Rows from a dataset of clips and code
------------------------------------------------

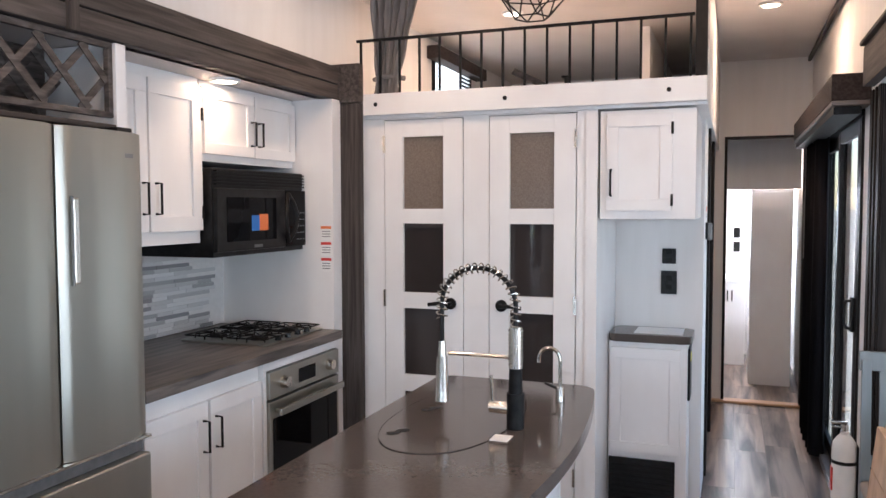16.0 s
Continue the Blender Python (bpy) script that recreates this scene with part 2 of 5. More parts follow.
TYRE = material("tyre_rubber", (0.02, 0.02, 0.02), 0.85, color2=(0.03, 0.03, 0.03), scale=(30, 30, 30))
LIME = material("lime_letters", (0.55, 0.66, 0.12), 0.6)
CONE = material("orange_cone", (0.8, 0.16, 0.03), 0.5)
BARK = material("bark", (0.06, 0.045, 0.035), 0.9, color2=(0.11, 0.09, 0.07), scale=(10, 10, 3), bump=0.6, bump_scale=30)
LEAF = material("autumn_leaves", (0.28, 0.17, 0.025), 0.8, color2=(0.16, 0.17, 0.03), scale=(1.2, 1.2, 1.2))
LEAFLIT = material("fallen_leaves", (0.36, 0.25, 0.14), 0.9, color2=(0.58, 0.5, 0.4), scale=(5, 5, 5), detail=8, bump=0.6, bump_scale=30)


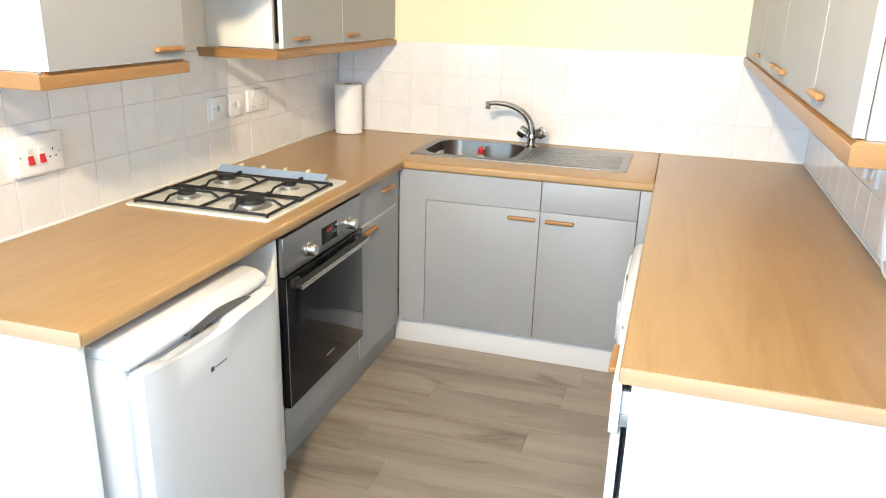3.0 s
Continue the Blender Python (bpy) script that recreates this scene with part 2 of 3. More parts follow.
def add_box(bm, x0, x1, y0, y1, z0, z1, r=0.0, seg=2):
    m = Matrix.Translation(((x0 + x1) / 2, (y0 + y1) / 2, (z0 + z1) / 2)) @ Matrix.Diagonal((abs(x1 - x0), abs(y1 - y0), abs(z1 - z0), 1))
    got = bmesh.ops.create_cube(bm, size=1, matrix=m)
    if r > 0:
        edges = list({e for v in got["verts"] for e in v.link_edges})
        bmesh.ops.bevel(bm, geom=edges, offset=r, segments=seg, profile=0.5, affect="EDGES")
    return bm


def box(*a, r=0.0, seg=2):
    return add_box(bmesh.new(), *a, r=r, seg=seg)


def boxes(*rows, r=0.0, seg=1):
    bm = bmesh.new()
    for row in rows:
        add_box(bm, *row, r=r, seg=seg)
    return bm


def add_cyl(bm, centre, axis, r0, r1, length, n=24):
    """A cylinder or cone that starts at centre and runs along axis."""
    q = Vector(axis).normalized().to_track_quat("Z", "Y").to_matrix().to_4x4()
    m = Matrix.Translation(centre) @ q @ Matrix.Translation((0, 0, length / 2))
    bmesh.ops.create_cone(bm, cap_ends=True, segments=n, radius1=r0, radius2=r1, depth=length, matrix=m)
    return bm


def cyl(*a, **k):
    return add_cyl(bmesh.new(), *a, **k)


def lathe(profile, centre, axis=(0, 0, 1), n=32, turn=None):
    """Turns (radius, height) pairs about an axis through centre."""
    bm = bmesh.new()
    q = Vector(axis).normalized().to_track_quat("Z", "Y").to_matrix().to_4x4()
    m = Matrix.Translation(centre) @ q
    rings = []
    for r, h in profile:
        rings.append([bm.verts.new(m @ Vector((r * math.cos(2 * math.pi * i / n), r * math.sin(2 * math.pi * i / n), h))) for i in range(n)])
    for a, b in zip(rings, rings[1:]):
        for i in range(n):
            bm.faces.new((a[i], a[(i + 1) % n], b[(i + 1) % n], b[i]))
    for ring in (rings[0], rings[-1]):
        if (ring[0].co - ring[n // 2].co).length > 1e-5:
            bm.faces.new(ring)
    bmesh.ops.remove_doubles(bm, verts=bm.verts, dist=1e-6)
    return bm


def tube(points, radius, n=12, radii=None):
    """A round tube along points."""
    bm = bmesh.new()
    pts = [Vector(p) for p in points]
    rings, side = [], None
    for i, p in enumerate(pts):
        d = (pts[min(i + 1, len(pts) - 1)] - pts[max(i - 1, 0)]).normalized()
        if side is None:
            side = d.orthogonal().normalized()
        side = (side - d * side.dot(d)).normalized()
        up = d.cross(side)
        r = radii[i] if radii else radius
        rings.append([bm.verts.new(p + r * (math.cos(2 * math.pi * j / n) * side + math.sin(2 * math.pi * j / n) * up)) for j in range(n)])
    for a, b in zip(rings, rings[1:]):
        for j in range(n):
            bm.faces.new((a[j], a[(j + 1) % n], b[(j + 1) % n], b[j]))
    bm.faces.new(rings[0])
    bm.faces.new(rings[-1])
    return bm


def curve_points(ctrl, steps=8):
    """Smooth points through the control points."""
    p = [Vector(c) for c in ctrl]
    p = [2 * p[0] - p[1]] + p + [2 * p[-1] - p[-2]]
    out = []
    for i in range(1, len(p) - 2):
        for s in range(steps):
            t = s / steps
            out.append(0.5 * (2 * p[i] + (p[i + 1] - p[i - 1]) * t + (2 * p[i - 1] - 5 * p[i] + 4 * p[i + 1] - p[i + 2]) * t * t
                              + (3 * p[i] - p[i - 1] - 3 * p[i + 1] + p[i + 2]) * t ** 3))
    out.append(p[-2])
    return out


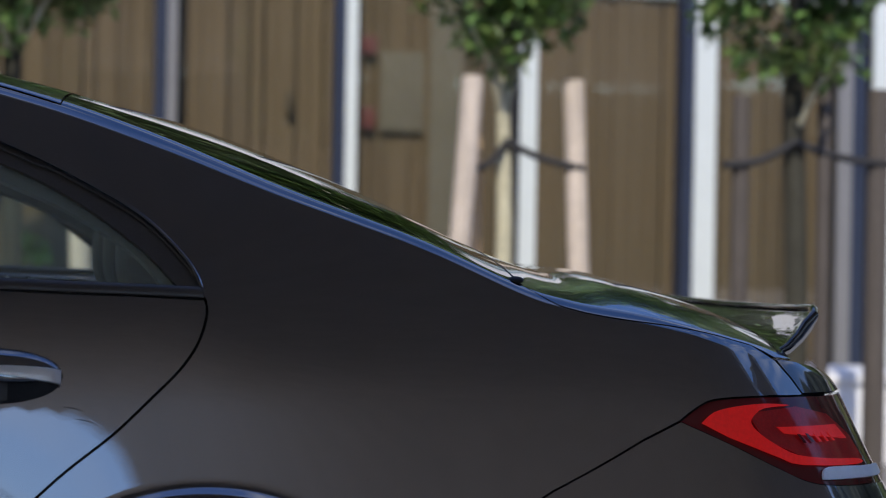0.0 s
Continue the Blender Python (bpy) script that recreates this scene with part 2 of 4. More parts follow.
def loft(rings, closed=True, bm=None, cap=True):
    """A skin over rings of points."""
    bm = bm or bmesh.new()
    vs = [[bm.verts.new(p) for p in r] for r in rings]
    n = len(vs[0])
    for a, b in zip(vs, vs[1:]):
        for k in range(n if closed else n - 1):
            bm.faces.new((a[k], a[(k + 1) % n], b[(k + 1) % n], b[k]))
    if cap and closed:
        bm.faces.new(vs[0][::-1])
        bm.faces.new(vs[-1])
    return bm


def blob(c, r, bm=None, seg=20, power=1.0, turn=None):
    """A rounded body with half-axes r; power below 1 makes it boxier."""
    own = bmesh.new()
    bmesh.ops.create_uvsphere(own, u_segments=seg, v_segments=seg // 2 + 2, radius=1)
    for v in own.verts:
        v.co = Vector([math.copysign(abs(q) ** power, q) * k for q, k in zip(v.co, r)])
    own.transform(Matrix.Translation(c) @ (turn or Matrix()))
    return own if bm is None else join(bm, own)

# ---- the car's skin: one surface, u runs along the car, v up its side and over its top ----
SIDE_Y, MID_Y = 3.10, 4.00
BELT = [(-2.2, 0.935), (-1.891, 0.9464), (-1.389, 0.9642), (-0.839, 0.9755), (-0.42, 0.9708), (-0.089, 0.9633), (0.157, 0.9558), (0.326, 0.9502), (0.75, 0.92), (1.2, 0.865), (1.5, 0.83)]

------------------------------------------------

§ WHAT THIS TASK INVOLVES:
Every line of the data above should be quoted exactly. Omit the pictures.

§ RESPONSE TO THE EXERCISE:
16.0 s
Continue the Blender Python (bpy) script that recreates this scene with part 2 of 5. More parts follow.
TYRE = material("tyre_rubber", (0.02, 0.02, 0.02), 0.85, color2=(0.03, 0.03, 0.03), scale=(30, 30, 30))
LIME = material("lime_letters", (0.55, 0.66, 0.12), 0.6)
CONE = material("orange_cone", (0.8, 0.16, 0.03), 0.5)
BARK = material("bark", (0.06, 0.045, 0.035), 0.9, color2=(0.11, 0.09, 0.07), scale=(10, 10, 3), bump=0.6, bump_scale=30)
LEAF = material("autumn_leaves", (0.28, 0.17, 0.025), 0.8, color2=(0.16, 0.17, 0.03), scale=(1.2, 1.2, 1.2))
LEAFLIT = material("fallen_leaves", (0.36, 0.25, 0.14), 0.9, color2=(0.58, 0.5, 0.4), scale=(5, 5, 5), detail=8, bump=0.6, bump_scale=30)


3.0 s
Continue the Blender Python (bpy) script that recreates this scene with part 2 of 3. More parts follow.
def add_box(bm, x0, x1, y0, y1, z0, z1, r=0.0, seg=2):
    m = Matrix.Translation(((x0 + x1) / 2, (y0 + y1) / 2, (z0 + z1) / 2)) @ Matrix.Diagonal((abs(x1 - x0), abs(y1 - y0), abs(z1 - z0), 1))
    got = bmesh.ops.create_cube(bm, size=1, matrix=m)
    if r > 0:
        edges = list({e for v in got["verts"] for e in v.link_edges})
        bmesh.ops.bevel(bm, geom=edges, offset=r, segments=seg, profile=0.5, affect="EDGES")
    return bm


def box(*a, r=0.0, seg=2):
    return add_box(bmesh.new(), *a, r=r, seg=seg)


def boxes(*rows, r=0.0, seg=1):
    bm = bmesh.new()
    for row in rows:
        add_box(bm, *row, r=r, seg=seg)
    return bm


def add_cyl(bm, centre, axis, r0, r1, length, n=24):
    """A cylinder or cone that starts at centre and runs along axis."""
    q = Vector(axis).normalized().to_track_quat("Z", "Y").to_matrix().to_4x4()
    m = Matrix.Translation(centre) @ q @ Matrix.Translation((0, 0, length / 2))
    bmesh.ops.create_cone(bm, cap_ends=True, segments=n, radius1=r0, radius2=r1, depth=length, matrix=m)
    return bm


def cyl(*a, **k):
    return add_cyl(bmesh.new(), *a, **k)


def lathe(profile, centre, axis=(0, 0, 1), n=32, turn=None):
    """Turns (radius, height) pairs about an axis through centre."""
    bm = bmesh.new()
    q = Vector(axis).normalized().to_track_quat("Z", "Y").to_matrix().to_4x4()
    m = Matrix.Translation(centre) @ q
    rings = []
    for r, h in profile:
        rings.append([bm.verts.new(m @ Vector((r * math.cos(2 * math.pi * i / n), r * math.sin(2 * math.pi * i / n), h))) for i in range(n)])
    for a, b in zip(rings, rings[1:]):
        for i in range(n):
            bm.faces.new((a[i], a[(i + 1) % n], b[(i + 1) % n], b[i]))
    for ring in (rings[0], rings[-1]):
        if (ring[0].co - ring[n // 2].co).length > 1e-5:
            bm.faces.new(ring)
    bmesh.ops.remove_doubles(bm, verts=bm.verts, dist=1e-6)
    return bm


def tube(points, radius, n=12, radii=None):
    """A round tube along points."""
    bm = bmesh.new()
    pts = [Vector(p) for p in points]
    rings, side = [], None
    for i, p in enumerate(pts):
        d = (pts[min(i + 1, len(pts) - 1)] - pts[max(i - 1, 0)]).normalized()
        if side is None:
            side = d.orthogonal().normalized()
        side = (side - d * side.dot(d)).normalized()
        up = d.cross(side)
        r = radii[i] if radii else radius
        rings.append([bm.verts.new(p + r * (math.cos(2 * math.pi * j / n) * side + math.sin(2 * math.pi * j / n) * up)) for j in range(n)])
    for a, b in zip(rings, rings[1:]):
        for j in range(n):
            bm.faces.new((a[j], a[(j + 1) % n], b[(j + 1) % n], b[j]))
    bm.faces.new(rings[0])
    bm.faces.new(rings[-1])
    return bm


def curve_points(ctrl, steps=8):
    """Smooth points through the control points."""
    p = [Vector(c) for c in ctrl]
    p = [2 * p[0] - p[1]] + p + [2 * p[-1] - p[-2]]
    out = []
    for i in range(1, len(p) - 2):
        for s in range(steps):
            t = s / steps
            out.append(0.5 * (2 * p[i] + (p[i + 1] - p[i - 1]) * t + (2 * p[i - 1] - 5 * p[i] + 4 * p[i + 1] - p[i + 2]) * t * t
                              + (3 * p[i] - p[i - 1] - 3 * p[i + 1] + p[i + 2]) * t ** 3))
    out.append(p[-2])
    return out


0.0 s
Continue the Blender Python (bpy) script that recreates this scene with part 2 of 4. More parts follow.
def loft(rings, closed=True, bm=None, cap=True):
    """A skin over rings of points."""
    bm = bm or bmesh.new()
    vs = [[bm.verts.new(p) for p in r] for r in rings]
    n = len(vs[0])
    for a, b in zip(vs, vs[1:]):
        for k in range(n if closed else n - 1):
            bm.faces.new((a[k], a[(k + 1) % n], b[(k + 1) % n], b[k]))
    if cap and closed:
        bm.faces.new(vs[0][::-1])
        bm.faces.new(vs[-1])
    return bm


def blob(c, r, bm=None, seg=20, power=1.0, turn=None):
    """A rounded body with half-axes r; power below 1 makes it boxier."""
    own = bmesh.new()
    bmesh.ops.create_uvsphere(own, u_segments=seg, v_segments=seg // 2 + 2, radius=1)
    for v in own.verts:
        v.co = Vector([math.copysign(abs(q) ** power, q) * k for q, k in zip(v.co, r)])
    own.transform(Matrix.Translation(c) @ (turn or Matrix()))
    return own if bm is None else join(bm, own)

# ---- the car's skin: one surface, u runs along the car, v up its side and over its top ----
SIDE_Y, MID_Y = 3.10, 4.00
BELT = [(-2.2, 0.935), (-1.891, 0.9464), (-1.389, 0.9642), (-0.839, 0.9755), (-0.42, 0.9708), (-0.089, 0.9633), (0.157, 0.9558), (0.326, 0.9502), (0.75, 0.92), (1.2, 0.865), (1.5, 0.83)]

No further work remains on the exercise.